New research questions generated by the project
Three lines of research have been opened by the project. To explain how, let us note that the project has been carried out in a contemporary context marked by (1) the resurgence of rightwing, populist, and fascist movements, (2) migrant movements, and (3) the ongoing establishment of digital infrastructures, leading to increasing mediation of cultural expressions through digital platforms. The project’s conceptualization of aesthetic knowledge of political emergence is pertinent to the understanding of each of these three areas. The project therefore has opened a path to pioneering analysis of rightwing populist cultural expressions; a separate project has been established for this purpose. It has also opened a path for pioneering analysis of what is termed “migratory aesthetics”, which I have developed explorative essays. Finally, the project has opened up perspectives for the study of the digital governance of human collectives and democratic participation, and here, too, a new project has been established, together with visual artist Anna Ådahl, adopting methods of artistic research.
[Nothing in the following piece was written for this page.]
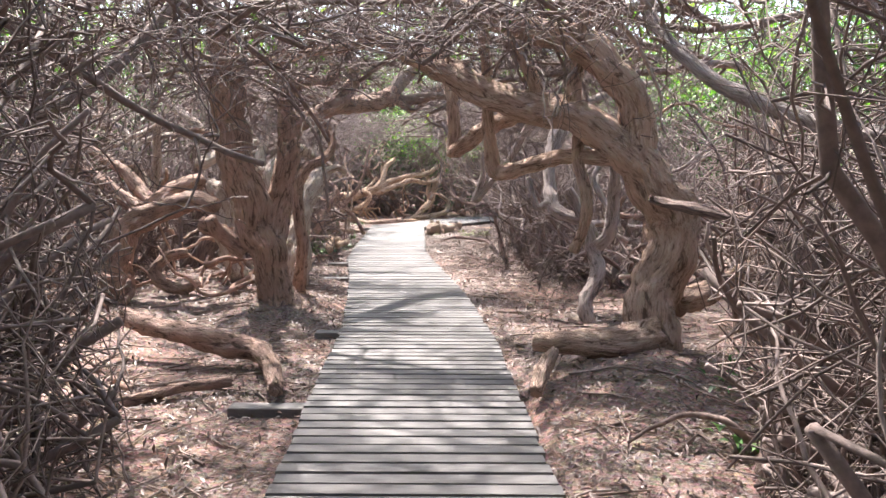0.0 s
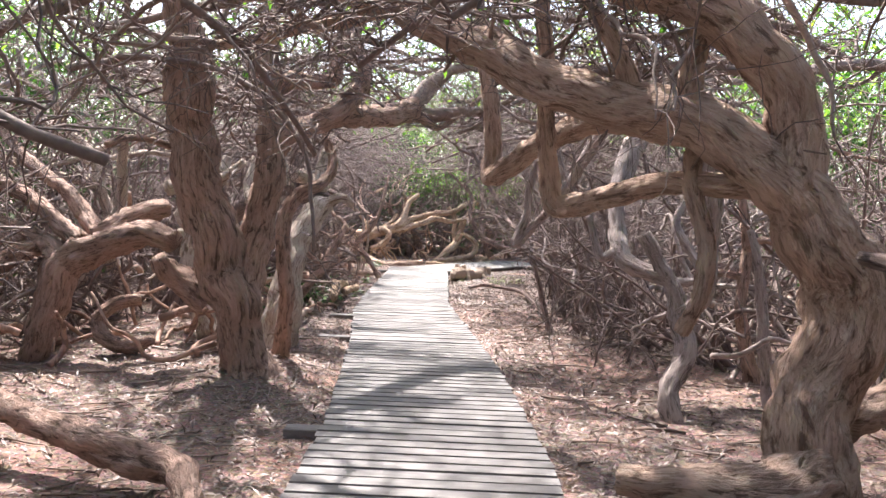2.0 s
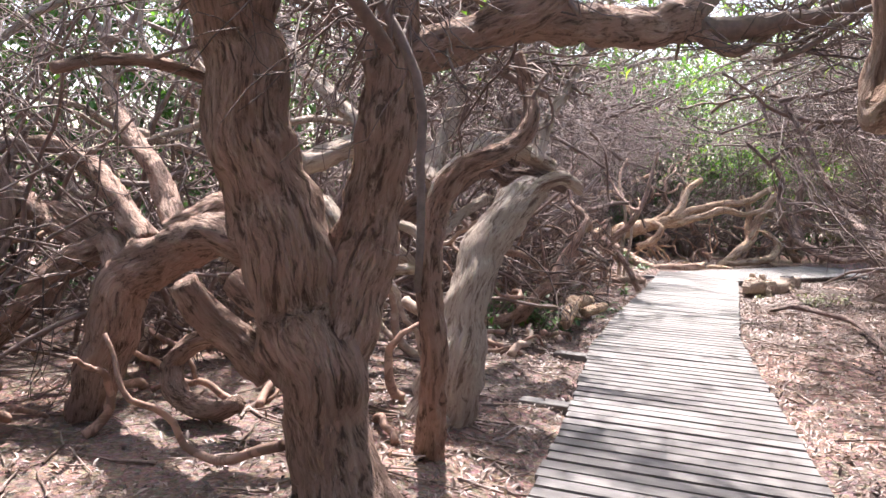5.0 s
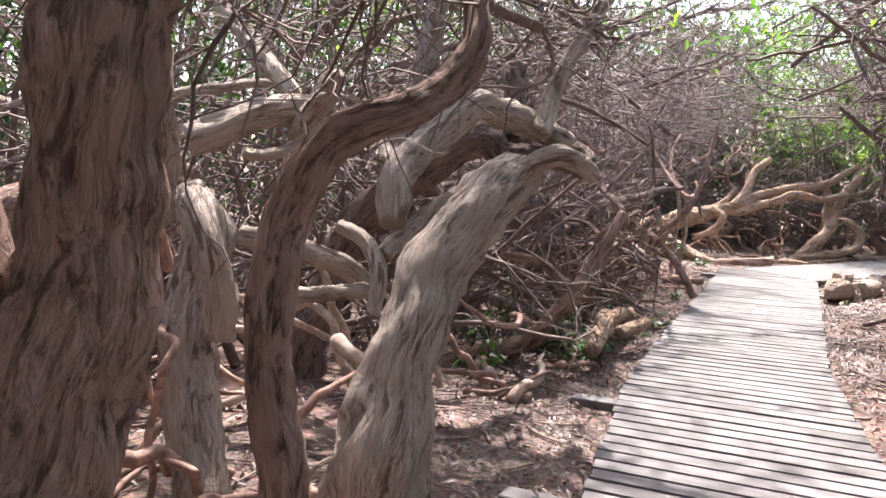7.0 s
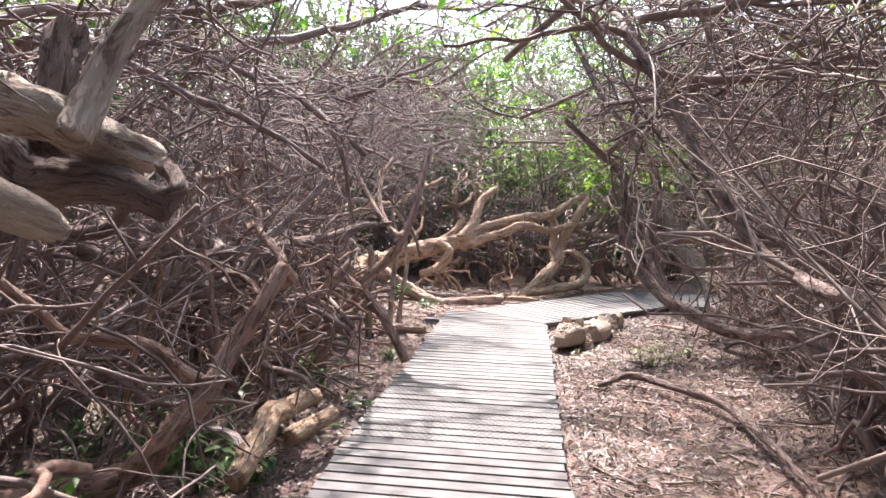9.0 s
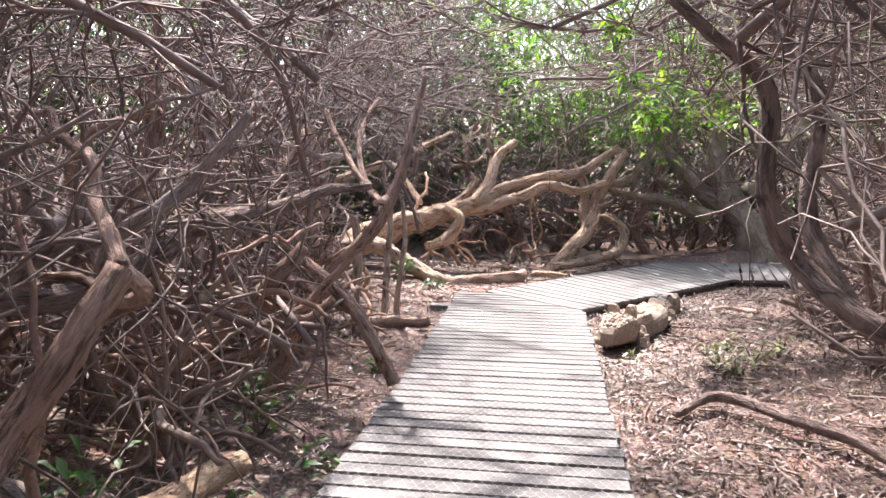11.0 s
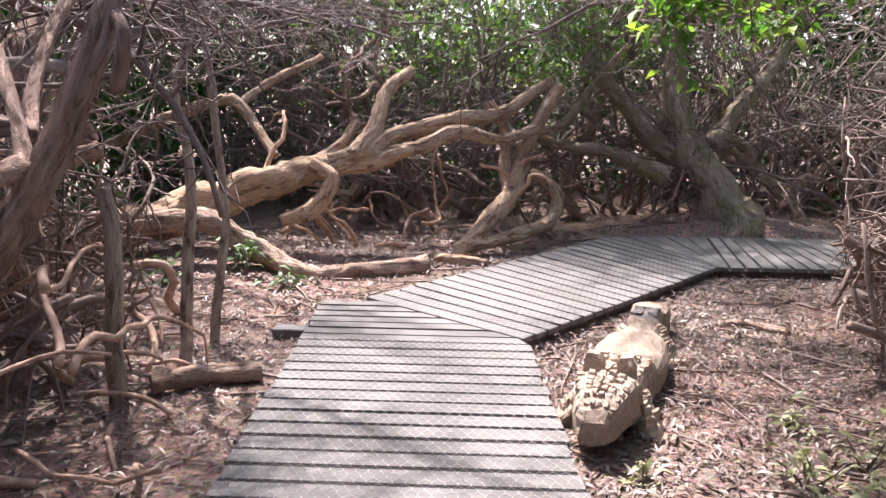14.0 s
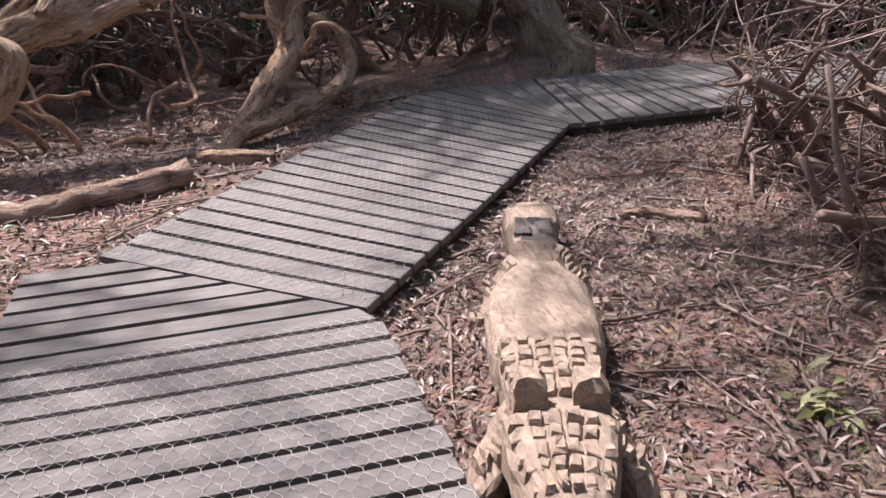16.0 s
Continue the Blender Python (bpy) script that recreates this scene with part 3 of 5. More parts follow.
limb(tree, "branch", [(-3.62, 23.80, 1.27, 0.041), (-3.34, 24.20, 1.55, 0.043), (-2.87, 24.60, 1.83, 0.035)], BARK_ORANGE)

tree = thing("fallen_branch", "long bent bare branch lying beside the boardwalk", "branch", group="fallen branches")
limb(tree, "stem", [(-4.47, 22.20, 0.28, 0.103), (-3.97, 22.20, 0.28, 0.099), (-3.45, 22.30, 0.31, 0.097), (-3.03, 22.30, 0.07, 0.098), (-2.55, 22.10, -0.11, 0.083), (-2.09, 22.20, -0.09, 0.080), (-1.54, 22.40, -0.05, 0.082)], BARK_TAN)

tree = thing("rhododendron_tree", "small rhododendron with a looped low branch", "tree", group="rhododendron trees")
limb(tree, "trunk", [(-1.4, 23.05, -0.25, 0.08), (-1.27, 23.20, -0.10, 0.067), (-1.03, 23.60, 0.13, 0.092), (-0.74, 24.00, 0.44, 0.096), (-0.65, 24.20, 0.74, 0.087), (-0.50, 24.30, 1.11, 0.075), (-0.23, 24.50, 1.54, 0.059)], BARK_ORANGE)
limb(tree, "branch", [(-0.77, 24.00, 0.41, 0.079), (-0.82, 24.20, 0.74, 0.069), (-0.82, 24.30, 1.08, 0.064), (-1.00, 24.40, 1.36, 0.052)], BARK_ORANGE)
limb(tree, "branch", [(-1.22, 23.20, -0.05, 0.057), (-0.84, 23.60, -0.01, 0.065), (-0.38, 24.20, 0.04, 0.070), (-0.21, 24.50, 0.24, 0.067), (-0.27, 24.60, 0.44, 0.061), (-0.52, 24.70, 0.58, 0.049)], BARK_ORANGE)

tree = thing("rhododendron_tree", "mossy grey rhododendron with spreading limbs behind the path", "tree", group="rhododendron trees")
limb(tree, "trunk", [(1.85, 24.7, -0.3, 0.38), (1.67, 24.80, 0.37, 0.228), (1.39, 25.00, 0.77, 0.205), (1.22, 25.20, 1.27, 0.155), (1.21, 25.40, 1.91, 0.131), (1.30, 25.60, 2.57, 0.106), (1.28, 25.80, 3.36, 0.090)], BARK_MOSS)
limb(tree, "branch", [(1.40, 25.00, 0.64, 0.154), (0.97, 25.20, 0.94, 0.114), (0.64, 25.40, 1.33, 0.090), (0.29, 25.60, 1.85, 0.080), (-0.04, 25.80, 2.38, 0.065)], BARK_MOSS)
limb(tree, "branch", [(1.05, 24.90, 0.52, 0.127), (0.55, 25.00, 0.76, 0.082), (0.03, 25.00, 0.85, 0.061), (-0.48, 25.00, 0.97, 0.050)], BARK_MOSS)
limb(tree, "branch", [(-0.68, 24.80, 0.97, 0.050), (-0.10, 25.00, 1.16, 0.046), (0.23, 25.20, 1.57, 0.041), (0.64, 25.40, 2.00, 0.042), (1.15, 25.60, 2.13, 0.038)], BARK_MOSS)
limb(tree, "branch", [(1.61, 25.10, 0.89, 0.114), (1.98, 25.30, 1.34, 0.094), (2.48, 25.50, 1.94, 0.080), (2.78, 25.70, 2.61, 0.070)], BARK_MOSS)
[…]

Research dissemination and collaboration
Research undertaken in the project has been disseminated in four forms. First, a substantial number of academic articles have been published (see below). These articles form the basis of a forthcoming monograph.
Second, the project has met considerable interest both nationally and internationally. There has been no need to seek acceptance at conference sessions, because the project leader has often been invited to present it, especially before the outbreak of the Covid-19 pandemic, for instance, at Copenhagen U (2019), Yale U (2018), U of Manchester (2019), Columbia U (2019), M.S. Merian – R. Tagore International Centre of Advanced Studies, New Delhi (2018) the Graduate Institute, Geneva, (2019), Luleå Art Biennial (2021), Nordisk kulturfond (2019) The Royal Swedish Academy of Letters, History and Antiquities, and Uppsala U (2019), Humboldt Universität (2022), Universität Bamberg, Siegen (2021), as well as a Nobel Symposium in Stockholm 2022. Two talks at the Maidan Museum in Kyiv, in summer and fall 2021, deserve special mention.
Third, the project leader has been co-editor with a colleague in political aesthetics at Copenhagen University of a special issue of K&K – Kultur & Klasse, Nordic Journal for research in the humanities, on the topic of the aesthetics of democratic revolt.
Fourth, the project leader has been invited to deliver public talks on the topic of the project. There has also been collaboration with cultural institutions, such as art centers, theaters, and organizations of adult learning, too many to mention.
The project leader acknowledges the invaluable help and consultancy of the following: Galyna Kutsovska, Sahar Buran, Artemis Potamianou, Marina Fokidis, d Ihor Phosyvailo. He also acknowledges his gratitude to Riksbankens Jubileumsfond for generous support.